It’s not easy to make sense of everything that goes on in the world around us. From hi-tech gadgets to climate change, it sometimes seems like a jumble of random noise continually barraging us. This blog looks underneath the daily noise to identify the patterns of meaning that drive our modern world – and invites a way to construct our own meaning to make sense of it all.
Each of us sees the world according to patterns of meaning that are ultimately derived from our worldview – a set of assumptions about how things work: how our society functions, its relationship with the natural world, what’s valuable and what’s possible. Our worldview often remains unquestioned and unstated but is deeply felt and underlies many of the choices we make in our lives. We form our worldview implicitly as we grow up, from our family, friends and culture, and once it’s set, we’re barely aware of it unless we’re presented with a different worldview for comparison.
Our worldview is based on root metaphors that we use to frame other aspects of meaning, without even realizing we’re doing so. These core metaphors, which arise from our embodied existence, structure how we conceptualize our world. High is better than low; light is better than dark; our life is a journey along a path.
What causes us to create these root metaphors in the first place? Unlike other mammals, we humans possess an insatiable appetite to find meaning in the world around us. In the words of a little doggerel:
Fish gotta swim; bird gotta fly.
Man gotta sit and say why? why? why?
Why do we ask why? Humans have a unique instinct that differentiates us from other animals: a patterning instinct. Because of it, we can do things other animals don’t do – like talking, reading, driving a car, planning for retirement, or making music. We learn these things thanks to our highly developed prefrontal cortex (PFC), which is the most connected part of the brain and detects patterns in the inputs it receives: What’s recurrent? What’s important? What correlates with something else?

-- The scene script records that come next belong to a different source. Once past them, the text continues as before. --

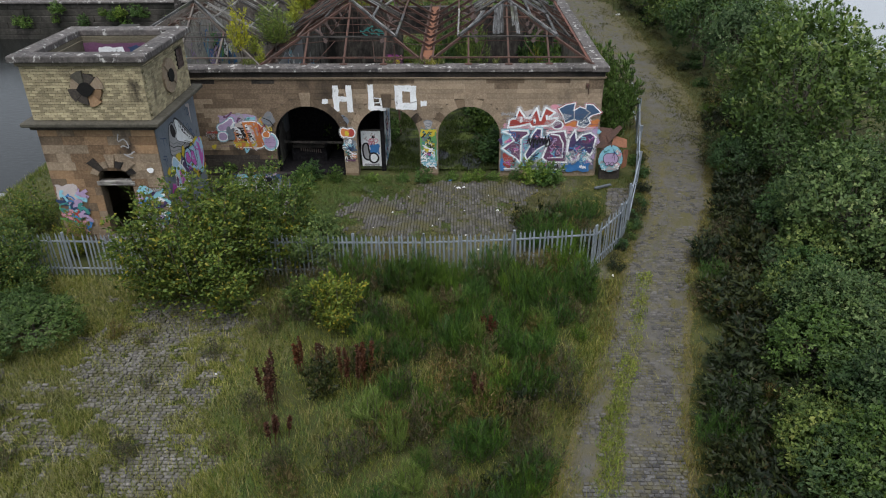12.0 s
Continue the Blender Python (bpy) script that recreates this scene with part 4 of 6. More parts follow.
kind("olive_bright", "bush", "fresh green sallow bush growing up through the shed", "bush", M["leaf_thicket"], 58, 3.8, 2.4, 16, 26, 12, 0.17, "bushes", upright=0.9)
kind("olive_mid", "bush", "yellow-green sallow bush by the tower", "bush", M["leaf_olive"], 55, 3.6, 2.4, 14, 26, 12, 0.16, "bushes at the fence", upright=0.7)
kind("brown_sallow", "bush", "low sallow bush with browning leaf tips beside the track", "bush", M["leaf_brown"], 56, 3.6, 2.4, 14, 26, 12, 0.15, "bushes at the track", upright=0.7)
kind("olive_small", "bush", "low yellow-green sallow bush", "bush", M["leaf_olive"], 16, 1.9, 1.3, 14, 26, 12, 0.11, "bushes at the fence", upright=0.8)
kind("yellow", "birch_sapling", "bright yellow birch sapling rooted in the wall top", "sapling", M["leaf_yellow"], 17, 2.3, 0.95, 10, 18, 12, 0.095, "saplings on the roof", trunk_h=0.3, spread=1.2, limbed=True)
kind("yellow_bush", "bush", "yellowing sallow bush behind the shed", "bush", M["leaf_ybush"], 18, 3.4, 2.0, 13, 26, 12, 0.17, "bushes")
kind("golden", "bush", "tall yellowing sallow bush behind the shed", "bush", M["leaf_ybush"], 59, 5.4, 2.3, 22, 30, 12, 0.16, "bushes", upright=0.8, slim=0.55)
kind("birch", "birch_tree", "green birch growing on the valley wall", "tree", M["leaf_birch"], 19, 3.3, 1.35, 14, 32, 19, 0.078, "saplings on the roof", trunk_h=0.2, spread=1.25, limbed=True)
kind("weed", "nettle_clump", "dark green nettle and bramble clump", "weeds", M["leaf_dark"], 20, 1.3, 1.0, 9, 14, 8, 0.142, "undergrowth", plain=True, slim=0.6)
kind("weed_light", "weed_clump", "bright green leafy weed clump", "weeds", M["leaf"], 21, 1.1, 0.85, 9, 14, 8, 0.12, "undergrowth", plain=True, slim=0.6)
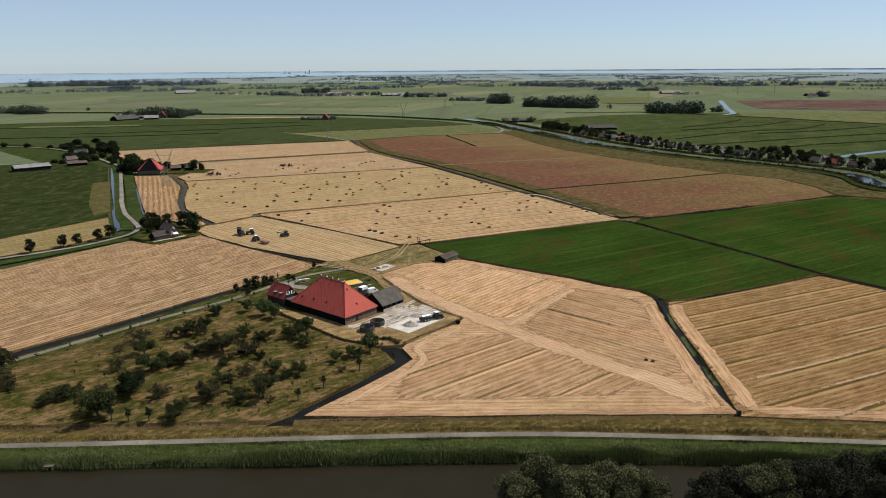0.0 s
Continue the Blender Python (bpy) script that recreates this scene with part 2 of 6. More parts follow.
STRAW, SOIL, WEED = (0.462, 0.296, 0.164), (0.215, 0.123, 0.057), (0.09, 0.075, 0.022)
PALE_STRAW = (0.475, 0.308, 0.174)
M_STUB_LOW = stubble("straw_stubble_low", 39, STRAW, SOIL, WEED, 0.85, 2.3, 0.78, soft=True, gap=12.0, contrast=1.1)
M_STUB_MID = stubble("straw_stubble_mid", -42, STRAW, SOIL, WEED, 0.35, 2.1, 0.78, soft=True, gap=14.0, contrast=1.1)
M_STUB_TOP = stubble("straw_stubble_top", 49, STRAW, SOIL, WEED, 0.35, 2.2, 1.06, soft=True, gap=13.0)
M_STUB_HEAD = stubble("straw_stubble_headland", 0, PALE_STRAW, SOIL, WEED, 0.15, 2.0, 0.88, contrast=0.85)
# low shade in these two partly puts lens vignetting into the field colour
M_STUB_RIGHT = stubble("straw_stubble_east", 25, (0.42, 0.262, 0.12), (0.17, 0.094, 0.034), WEED, 0.95, 2.2, 0.6, gap=12.0, contrast=1.2, lines=0.41)
M_STUB_LEFT = stubble("straw_stubble_west", 55, (0.43, 0.284, 0.158), (0.165, 0.097, 0.047), WEED, 0.5, 1.9, 0.8, gap=15.0, contrast=1.75)
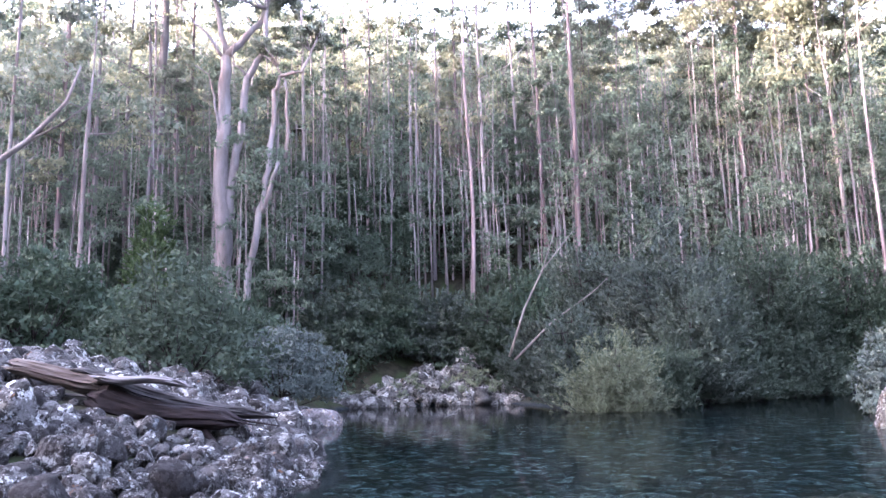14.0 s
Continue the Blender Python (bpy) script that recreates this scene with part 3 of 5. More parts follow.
boulder("dark brown boulder at the water's edge", 1.39, 2.03, 0.34, [(-131, 0.33), (-88, 0.25), (-45, 0.2), (-14, 0.23), (97, 0.35), (148, 0.16)], ROCK_BROWN, 21, tilt=-4)
# pale boulders under the water
boulder("large pale boulder lying under clear water", -0.516, 1.027, -0.03, [(-120, 0.318), (-90, 0.351), (-47, 0.322), (-9, 0.214), (28, 0.239), (50, 0.266), (91, 0.324), (143, 0.288), (177, 0.221)], ROCK_WET, 31, base=-0.32, slope=(-0.05, 0.3), tilt=6, lean=6, bottom=0.3)
boulder("pale rounded boulder with white lichen just under water", -0.113, 0.966, -0.04, [(-167, 0.189), (-96, 0.276), (-68, 0.263), (-17, 0.215), (6, 0.179), (23, 0.18), (79, 0.265), (148, 0.201), (166, 0.181)], ROCK_WET, 32, base=-0.24, slope=(0.05, 0.2), tilt=6, lean=6, bottom=0.3)
boulder("pale oval stone under water", -0.266, 1.334, -0.16, [(-136, 0.158), (-116, 0.118), (-92, 0.101), (-59, 0.166), (28, 0.17), (52, 0.143), (82, 0.124), (107, 0.135), (131, 0.161)], ROCK_WET, 33, base=-0.34, slope=(0, 0.1), tilt=6, lean=6, bottom=0.3)
boulder("slim pale stone under water", -0.055, 1.353, -0.12, [(-163, 0.05), (-152, 0.053), (-98, 0.143), (0, 0.081), (11, 0.088), (87, 0.157), (140, 0.124)], ROCK_WET, 34, base=-0.24, slope=(0.1, 0.1), tilt=6, lean=6, bottom=0.3)
boulder("mottled boulder under shallow water", -0.936, 1.153, -0.06, [(-156, 0.225), (-94, 0.288), (-71, 0.311), (-2, 0.254), (20, 0.223), (56, 0.231), (105, 0.273), (162, 0.239)], ROCK_SHADY, 35, base=-0.29, slope=(0.1, 0.2), tilt=6, lean=6, bottom=0.3)
boulder("broad pale stone on the tarn bed", -0.575, 1.744, -0.22, [(-123, 0.178), (-92, 0.111), (-74, 0.134), (-26, 0.259), (70, 0.131), (77, 0.123), (108, 0.156), (137, 0.217)], ROCK_WET, 36, base=-0.46, slope=(0, 0.1), tilt=6, lean=6, bottom=0.3)
boulder("mottled stone just under water", -0.854, 0.788, -0.02, [(-150, 0.146), (-92, 0.117), (-73, 0.127), (20, 0.132), (54, 0.11), (94, 0.114), (148, 0.139)], ROCK_SHADY, 37, base=-0.14, slope=(0, 0.1), tilt=6, lean=6, bottom=0.3)
boulder("small pale stone under water", 0.045, 1.695, -0.30, [(-153, 0.094), (-85, 0.061), (-43, 0.078), (28, 0.1), (90, 0.076), (131, 0.081)], ROCK_WET, 38, base=-0.42, slope=(0, 0.1), tilt=6, lean=6, bottom=0.3)
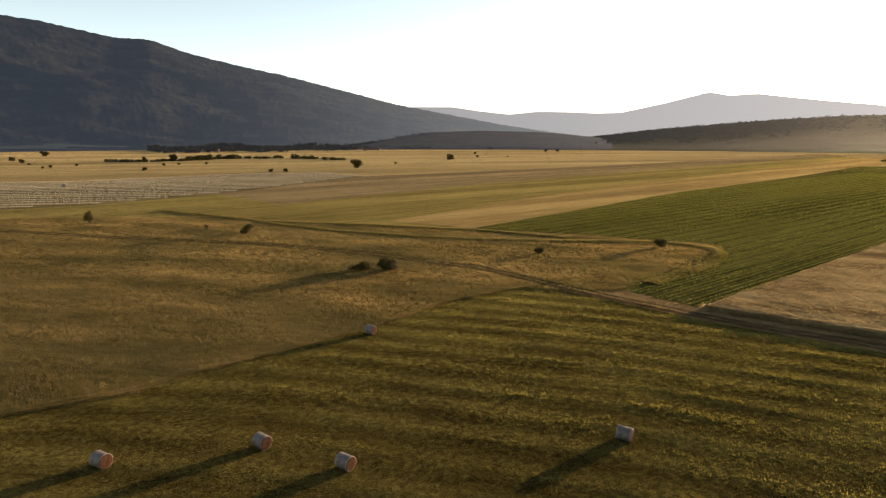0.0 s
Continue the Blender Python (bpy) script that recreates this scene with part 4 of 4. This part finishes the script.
vineyard = tagged(new("vineyard"), "young vineyard of pale posts in long rows", "vineyard")
vineyard.matrix_world = pose(-120, 280, 0)
for x, y in zip(px[:300], py[:300]):
    ob = part("post", post_me, vineyard)
    ob.matrix_local = pose(x + 120, y - 280, 0, r9.normal(0, 2), r9.normal(0, 2), r9.uniform(0, 360))
base = np.array([v.co for v in post_me.vertices])
quads = [tuple(p.vertices) for p in post_me.polygons if len(p.vertices) == 4]
n = len(px) - 300
off = np.c_[px[300:] + 120, py[300:] - 280, np.zeros(n)]
rest = (base[None] * np.array([1.0, 1.0, 0.8]) + off[:, None]).reshape(-1, 3)
fq = (np.array(quads)[None] + (np.arange(n) * len(base))[:, None, None]).reshape(-1, 4)
ob = part("far_post", mesh_np("far_post", rest, fq, POST), vineyard)
tagged(ob, kind="stuff")
k = 9
vx = np.repeat(px, k) + r9.normal(0, 0.1, len(px) * k) + np.tile(np.linspace(-1.05, 1.05, k), len(px)) * vd[0] + 120
vy = np.repeat(py, k) + r9.normal(0, 0.1, len(px) * k) + np.tile(np.linspace(-1.05, 1.05, k), len(px)) * vd[1] - 280
vv, vf = leaves(vx, vy, 0.40, 2, 0.34, 0.22)
tagged(part("vines", mesh_np("vines", vv, vf, blade_mat("vine_leaf", [(0.34, 0.29, 0.22), (0.46, 0.40, 0.32), (0.58, 0.51, 0.42)])), vineyard), kind="stuff")
wx, wy = px + 120, py - 280
wire = np.stack([np.c_[wx - 1.05 * vd[0], wy - 1.05 * vd[1], np.full(len(wx), 0.70)], np.c_[wx + 1.05 * vd[0], wy + 1.05 * vd[1], np.full(len(wx), 0.70)],
                 np.c_[wx + 1.05 * vd[0], wy + 1.05 * vd[1], np.full(len(wx), 0.82)], np.c_[wx - 1.05 * vd[0], wy - 1.05 * vd[1], np.full(len(wx), 0.82)]], 1).reshape(-1, 3)
tagged(part("trellis_wire", mesh_np("trellis_wire", wire, np.arange(len(wire), dtype=np.int32).reshape(-1, 4), POST), vineyard, "pale trellis band tied along the rows"), kind="stuff")
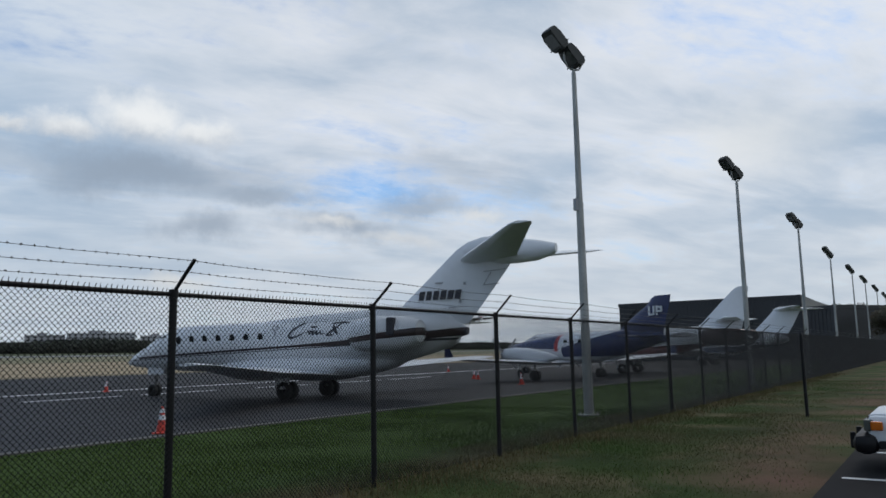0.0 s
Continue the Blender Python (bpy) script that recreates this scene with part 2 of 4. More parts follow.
M_ASPHALT = material("wet_asphalt", (0.032, 0.033, 0.038), 0.72, spots=(0.020, 0.021, 0.024), spec=0.2, scale=7.0, bump=0.004, fine=90)
M_LOT = material("lot_asphalt", (0.020, 0.020, 0.022), 0.9, scale=3.0, spec=0.1, bump=0.004, fine=90)
M_RUNWAY = material("runway_concrete", (0.22, 0.22, 0.215), 0.7, scale=20.0)
M_CONCRETE = material("concrete_edge", (0.13, 0.125, 0.11), 0.8, scale=1.5, amount=0.5)
M_LINE = material("road_paint", (0.76, 0.77, 0.78), 0.6, scale=0.8, amount=0.35)
M_GALV = material("galvanized_steel", (0.36, 0.37, 0.36), 0.5, 0.35, scale=1.2, amount=0.25, fine=25)
M_BLACK = material("black_vinyl", (0.007, 0.007, 0.008), 0.5, scale=0.5, amount=0.3, spec=0.25)
M_WIRE = material("black_coated_wire", (0.012, 0.012, 0.014), 0.5, scale=0.5, amount=0.3, spec=0.3)
M_BARB = material("barbed_wire_steel", (0.17, 0.17, 0.17), 0.5, 0.5, scale=0.5)
M_LAMP = material("lamp_housing", (0.022, 0.026, 0.022), 0.45, scale=0.4)
M_GLASS = material("dark_glass", (0.012, 0.014, 0.018), 0.06, scale=1.0, spec=0.8)
M_LENS = material("lamp_lens", (0.10, 0.11, 0.10), 0.15, scale=0.4)
M_RUBBER = material("tyre_rubber", (0.015, 0.015, 0.015), 0.8, scale=0.3)
M_STEEL = material("bare_metal", (0.45, 0.46, 0.47), 0.3, 0.9, scale=0.6)
M_WHITE = material("white_paint", (0.65, 0.67, 0.70), 0.3, scale=3.0, amount=0.08, fine=4)
M_GREYP = material("grey_paint", (0.30, 0.31, 0.33), 0.4, scale=3.0, amount=0.1, fine=4)
M_INK = material("dark_lettering", (0.02, 0.02, 0.03), 0.4, scale=1.0)
M_NAVY = material("navy_paint", (0.010, 0.022, 0.095), 0.3, scale=2.0, amount=0.15, fine=4)
M_TREETONE = material("tree_toned_tail", (0.035, 0.045, 0.040), 0.45, scale=1.0, amount=0.2)
M_DARKMAROON = material("dark_maroon_paint", (0.055, 0.018, 0.016), 0.4, scale=1.0, amount=0.25)
M_MAROON = material("maroon_paint", (0.20, 0.035, 0.035), 0.4, scale=1.0, amount=0.2)
M_CONE = material("orange_cone_plastic", (0.62, 0.045, 0.022), 0.5, scale=0.3, amount=0.25)
M_HANGAR = material("dark_metal_cladding", (0.035, 0.036, 0.040), 0.55, scale=6.0, amount=0.2, fine=3)
M_HANGAR2 = material("grey_metal_cladding", (0.038, 0.040, 0.045), 0.55, scale=6.0, amount=0.2, fine=3)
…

Out of these patterns, as infants, we begin to make sense of our surroundings: recognizing family members, picking up on speech formations, and gradually learning to become members of our community. As we grow older, we continue to rely on our PFC to make meaning of all the different events we experience and to construct models for how to live our lives. We create narratives about our past and future, we construct an identity for ourselves, we categorize things, putting more value on some and less on others.
This blog will explore the hidden patterns underlying what goes on in our world. When you read it, I invite you to observe your own patterns of meaning you use to make sense of things. Ultimately, it’s only by changing our global civilization’s pattern of meaning that we’ll make it through the crises facing our world – and we all have a part to play.